04-15-2013 01:35 PM - edited 04-15-2013 01:36 PM
This is one instance where good gear helps but knowing how to use it properly is more important. Panning skills will be important, & so will choosing the right focal length of lens. I'll assume you have to shoot from the stands but don't know how far you'll be from the stretch of track you're hoping to shoot the cars along. A camera with a good AF system matched to a lens with fast AF capabilities will help too, but you could do this old school & use manual settings & manual focus too. You would set up the camera based on the lighting favoring a Tv that can freeze the car but blur the background & wheels / tires. Then you pick an ISO to allow shooting in the f8 range at that Tv & pre focus on the section of track in front of you. Pan with the car or group of cars as they go by & take a few shots while they are in the zone you've pre focused on.
If however you're really serious about it & think you'll attend enough events to justify spending the money the 7D, 1D2n, 1D3 & 1D4 are all worthy bodies for action thanks to their AF systems & frame rate. For lenses I suggest considering any of these as a starting point but again you may need longer depending on access to the action. 70-200 f4 L, or the IS version or maybe the f2.8 versions but since the 70-300 L IS seems to have both a very fast & accurate AF system it would be my first choice as a from the stands starting point. The 100-400 L would be my next addition to a motorsports kit but I don't think it's the lens I'd start with.
As for setting up a camera for action (DSLR's but some P & S may work too) I wrote an article which is a good starting point & the suggested shutter speeds for prop planes fit a rookie shooting motorsports so I recommend reading this plus use the link in my last post for another set of lessons from Canon that you should read.
As a side note I started attending R/C events to work on my panning skills so I'd be better at the track. A smooth panning swing is developed through practice & it's the key to good results, and follow through after the last shot in each sequence.
04-15-2013 02:44 PM
04-15-2013 03:19 PM - edited 04-15-2013 03:21 PM
Well I know you want to take photos of fast cars, you are not versed in camera settings and you don't want to spend a fortune.
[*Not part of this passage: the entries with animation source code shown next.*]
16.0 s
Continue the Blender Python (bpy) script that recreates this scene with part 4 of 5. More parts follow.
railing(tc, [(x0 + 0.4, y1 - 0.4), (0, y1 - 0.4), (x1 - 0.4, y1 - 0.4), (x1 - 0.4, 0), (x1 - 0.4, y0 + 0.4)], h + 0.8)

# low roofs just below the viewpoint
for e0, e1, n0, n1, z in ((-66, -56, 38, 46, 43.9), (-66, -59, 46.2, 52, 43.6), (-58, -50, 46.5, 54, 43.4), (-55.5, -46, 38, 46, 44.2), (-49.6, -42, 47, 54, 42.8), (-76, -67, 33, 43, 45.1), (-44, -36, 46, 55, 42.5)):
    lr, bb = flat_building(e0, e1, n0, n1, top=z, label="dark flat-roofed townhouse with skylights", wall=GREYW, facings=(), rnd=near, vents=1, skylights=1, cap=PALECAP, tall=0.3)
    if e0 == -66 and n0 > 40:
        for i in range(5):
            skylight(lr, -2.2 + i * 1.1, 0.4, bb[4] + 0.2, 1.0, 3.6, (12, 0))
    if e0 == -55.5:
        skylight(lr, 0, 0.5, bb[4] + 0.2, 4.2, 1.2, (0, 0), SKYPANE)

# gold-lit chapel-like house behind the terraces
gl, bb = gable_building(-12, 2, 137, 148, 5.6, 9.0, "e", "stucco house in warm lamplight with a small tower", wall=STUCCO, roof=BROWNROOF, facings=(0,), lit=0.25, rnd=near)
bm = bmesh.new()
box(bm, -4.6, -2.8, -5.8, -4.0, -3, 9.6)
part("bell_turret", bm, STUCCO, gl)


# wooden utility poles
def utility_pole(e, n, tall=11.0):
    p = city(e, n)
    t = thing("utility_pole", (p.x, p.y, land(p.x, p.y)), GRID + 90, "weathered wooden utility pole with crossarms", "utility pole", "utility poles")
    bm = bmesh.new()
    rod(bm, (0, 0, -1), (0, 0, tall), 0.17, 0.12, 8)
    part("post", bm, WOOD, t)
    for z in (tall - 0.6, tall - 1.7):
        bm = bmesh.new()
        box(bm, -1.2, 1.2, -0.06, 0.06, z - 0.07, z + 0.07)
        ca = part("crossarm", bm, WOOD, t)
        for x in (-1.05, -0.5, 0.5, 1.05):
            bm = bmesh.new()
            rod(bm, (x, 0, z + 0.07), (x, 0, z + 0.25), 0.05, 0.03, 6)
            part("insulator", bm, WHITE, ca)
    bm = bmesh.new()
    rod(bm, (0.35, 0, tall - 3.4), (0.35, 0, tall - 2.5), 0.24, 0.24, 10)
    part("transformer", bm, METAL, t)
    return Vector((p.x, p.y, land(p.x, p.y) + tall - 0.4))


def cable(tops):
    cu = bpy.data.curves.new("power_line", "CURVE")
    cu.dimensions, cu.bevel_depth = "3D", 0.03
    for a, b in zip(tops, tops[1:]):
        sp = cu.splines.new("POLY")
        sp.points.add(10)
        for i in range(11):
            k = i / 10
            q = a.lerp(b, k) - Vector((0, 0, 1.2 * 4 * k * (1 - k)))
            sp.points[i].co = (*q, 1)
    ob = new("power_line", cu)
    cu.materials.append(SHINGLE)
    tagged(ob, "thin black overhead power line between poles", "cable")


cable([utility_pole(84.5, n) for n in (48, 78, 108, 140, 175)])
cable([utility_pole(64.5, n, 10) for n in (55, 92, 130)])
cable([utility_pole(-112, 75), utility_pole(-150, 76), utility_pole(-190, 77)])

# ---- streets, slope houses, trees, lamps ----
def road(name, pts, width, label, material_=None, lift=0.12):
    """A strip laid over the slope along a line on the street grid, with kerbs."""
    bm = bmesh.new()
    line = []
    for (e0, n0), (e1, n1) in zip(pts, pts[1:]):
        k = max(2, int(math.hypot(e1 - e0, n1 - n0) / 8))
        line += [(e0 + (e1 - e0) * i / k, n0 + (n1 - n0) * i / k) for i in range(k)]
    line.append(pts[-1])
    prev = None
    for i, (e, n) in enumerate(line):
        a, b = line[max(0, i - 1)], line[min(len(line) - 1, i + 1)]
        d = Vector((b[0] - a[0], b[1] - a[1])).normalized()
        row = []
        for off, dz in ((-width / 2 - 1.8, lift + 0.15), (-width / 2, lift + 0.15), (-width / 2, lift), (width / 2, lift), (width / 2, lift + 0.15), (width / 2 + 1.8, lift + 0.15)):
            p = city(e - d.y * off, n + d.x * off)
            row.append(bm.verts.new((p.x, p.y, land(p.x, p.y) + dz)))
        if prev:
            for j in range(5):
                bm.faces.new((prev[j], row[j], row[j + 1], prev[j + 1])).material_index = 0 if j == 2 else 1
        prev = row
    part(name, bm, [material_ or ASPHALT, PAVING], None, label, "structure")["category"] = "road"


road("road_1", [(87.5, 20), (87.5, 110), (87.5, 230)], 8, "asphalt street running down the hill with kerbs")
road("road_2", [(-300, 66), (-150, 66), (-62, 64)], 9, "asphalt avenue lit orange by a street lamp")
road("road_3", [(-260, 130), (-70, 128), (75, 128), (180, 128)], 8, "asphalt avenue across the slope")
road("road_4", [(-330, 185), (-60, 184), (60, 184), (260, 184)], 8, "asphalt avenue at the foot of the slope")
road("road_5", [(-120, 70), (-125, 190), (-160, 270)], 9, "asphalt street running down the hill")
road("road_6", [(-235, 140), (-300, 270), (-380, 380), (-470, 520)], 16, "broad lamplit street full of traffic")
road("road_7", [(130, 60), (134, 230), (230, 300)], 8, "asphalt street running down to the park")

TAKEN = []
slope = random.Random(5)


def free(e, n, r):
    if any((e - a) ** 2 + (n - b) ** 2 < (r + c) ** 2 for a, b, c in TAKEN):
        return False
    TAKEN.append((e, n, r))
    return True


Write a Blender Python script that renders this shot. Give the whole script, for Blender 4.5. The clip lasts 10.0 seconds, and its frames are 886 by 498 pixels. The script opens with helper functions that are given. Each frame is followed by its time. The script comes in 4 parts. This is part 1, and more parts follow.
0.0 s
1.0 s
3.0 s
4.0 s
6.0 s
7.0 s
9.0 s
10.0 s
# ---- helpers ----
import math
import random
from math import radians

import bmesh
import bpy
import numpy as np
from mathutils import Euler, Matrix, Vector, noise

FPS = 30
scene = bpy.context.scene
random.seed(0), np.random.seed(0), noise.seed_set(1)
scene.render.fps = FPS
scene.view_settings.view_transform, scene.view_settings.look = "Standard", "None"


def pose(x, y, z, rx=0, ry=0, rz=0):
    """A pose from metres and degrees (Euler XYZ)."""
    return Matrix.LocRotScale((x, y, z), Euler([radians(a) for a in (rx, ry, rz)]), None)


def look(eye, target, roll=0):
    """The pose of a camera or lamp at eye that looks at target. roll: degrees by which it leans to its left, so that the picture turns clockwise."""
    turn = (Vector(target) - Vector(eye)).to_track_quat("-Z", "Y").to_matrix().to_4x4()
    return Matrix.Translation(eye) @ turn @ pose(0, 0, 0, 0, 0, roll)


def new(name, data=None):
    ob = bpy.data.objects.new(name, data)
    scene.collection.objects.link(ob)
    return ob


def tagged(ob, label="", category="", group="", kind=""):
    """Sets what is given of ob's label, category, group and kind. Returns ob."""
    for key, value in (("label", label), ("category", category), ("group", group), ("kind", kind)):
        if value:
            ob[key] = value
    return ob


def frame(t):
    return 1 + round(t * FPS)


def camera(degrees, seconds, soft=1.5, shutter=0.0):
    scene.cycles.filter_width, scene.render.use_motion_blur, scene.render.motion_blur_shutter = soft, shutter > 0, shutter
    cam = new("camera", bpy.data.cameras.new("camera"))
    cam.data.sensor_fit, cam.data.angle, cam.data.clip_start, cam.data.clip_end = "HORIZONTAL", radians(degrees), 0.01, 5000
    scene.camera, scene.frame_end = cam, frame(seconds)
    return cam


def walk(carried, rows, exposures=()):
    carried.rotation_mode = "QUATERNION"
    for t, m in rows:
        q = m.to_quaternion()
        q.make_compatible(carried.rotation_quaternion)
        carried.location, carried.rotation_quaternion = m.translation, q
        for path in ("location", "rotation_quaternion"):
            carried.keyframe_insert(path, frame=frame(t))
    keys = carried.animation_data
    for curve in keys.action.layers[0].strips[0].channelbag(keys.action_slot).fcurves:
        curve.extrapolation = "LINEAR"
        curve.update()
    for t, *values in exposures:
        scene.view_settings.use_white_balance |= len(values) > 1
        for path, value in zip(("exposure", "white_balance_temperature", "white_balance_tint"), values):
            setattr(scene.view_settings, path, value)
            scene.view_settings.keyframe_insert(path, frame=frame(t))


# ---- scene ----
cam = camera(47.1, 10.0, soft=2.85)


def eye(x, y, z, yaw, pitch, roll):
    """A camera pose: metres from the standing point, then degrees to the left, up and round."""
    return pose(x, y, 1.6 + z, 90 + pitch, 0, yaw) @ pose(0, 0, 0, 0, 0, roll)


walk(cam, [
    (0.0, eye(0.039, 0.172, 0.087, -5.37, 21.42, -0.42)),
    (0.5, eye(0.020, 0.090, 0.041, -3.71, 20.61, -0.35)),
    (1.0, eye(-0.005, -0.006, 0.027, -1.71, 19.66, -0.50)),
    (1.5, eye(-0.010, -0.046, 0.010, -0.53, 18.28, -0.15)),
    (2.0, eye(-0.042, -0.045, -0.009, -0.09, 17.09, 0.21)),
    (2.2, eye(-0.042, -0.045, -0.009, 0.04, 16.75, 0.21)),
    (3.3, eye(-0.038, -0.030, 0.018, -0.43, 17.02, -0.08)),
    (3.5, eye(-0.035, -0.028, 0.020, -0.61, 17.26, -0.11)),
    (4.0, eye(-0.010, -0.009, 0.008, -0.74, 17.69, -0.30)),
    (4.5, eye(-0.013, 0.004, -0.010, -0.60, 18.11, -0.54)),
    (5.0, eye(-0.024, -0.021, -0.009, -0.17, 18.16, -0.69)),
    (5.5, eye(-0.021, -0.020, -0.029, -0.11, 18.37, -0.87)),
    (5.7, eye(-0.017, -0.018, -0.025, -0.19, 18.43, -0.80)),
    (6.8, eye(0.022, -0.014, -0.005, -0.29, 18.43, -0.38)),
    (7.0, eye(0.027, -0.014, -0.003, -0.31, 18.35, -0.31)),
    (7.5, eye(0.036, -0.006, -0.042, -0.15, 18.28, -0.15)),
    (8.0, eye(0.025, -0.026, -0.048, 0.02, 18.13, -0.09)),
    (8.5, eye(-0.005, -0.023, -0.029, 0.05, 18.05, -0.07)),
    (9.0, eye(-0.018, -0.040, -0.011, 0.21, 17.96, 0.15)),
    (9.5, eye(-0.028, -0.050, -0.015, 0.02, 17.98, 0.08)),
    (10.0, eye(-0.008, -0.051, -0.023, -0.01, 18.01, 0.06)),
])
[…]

One other point that may impact your decision is where will you be taking these photos from. Do you have track side clearance or do you have to stay in the stands?
I have shot several SCCA races and the Safety Committee will allow only certain places for photographers to shoot from. Of course if you are limited to the stands, it is going to be more difficult. Not impossible but more challenging and possibly a different set-up.
If you get into Canon's Rebel line, you can set the camera to various automatic functions and still not need to know a great deal about photography. But if you do get a Rebel, the camera is very capable of taking stunning photographs. Perhaps some studying up on photographic concepts is in order.
I shot this photo of Billy Butler, Kansas City Royals, hitting a game winning home run from................
04-15-2013 04:11 PM
Your ultimate goal is to get photos like the one in the 4th post here which has the car in sharp focus but notice how blurred the background, wheels / tires & the other car are. This is the match between good technique & the right shutter speed. Too high a shutter speed and everything will be frozen making the cars look like they are parked on the track.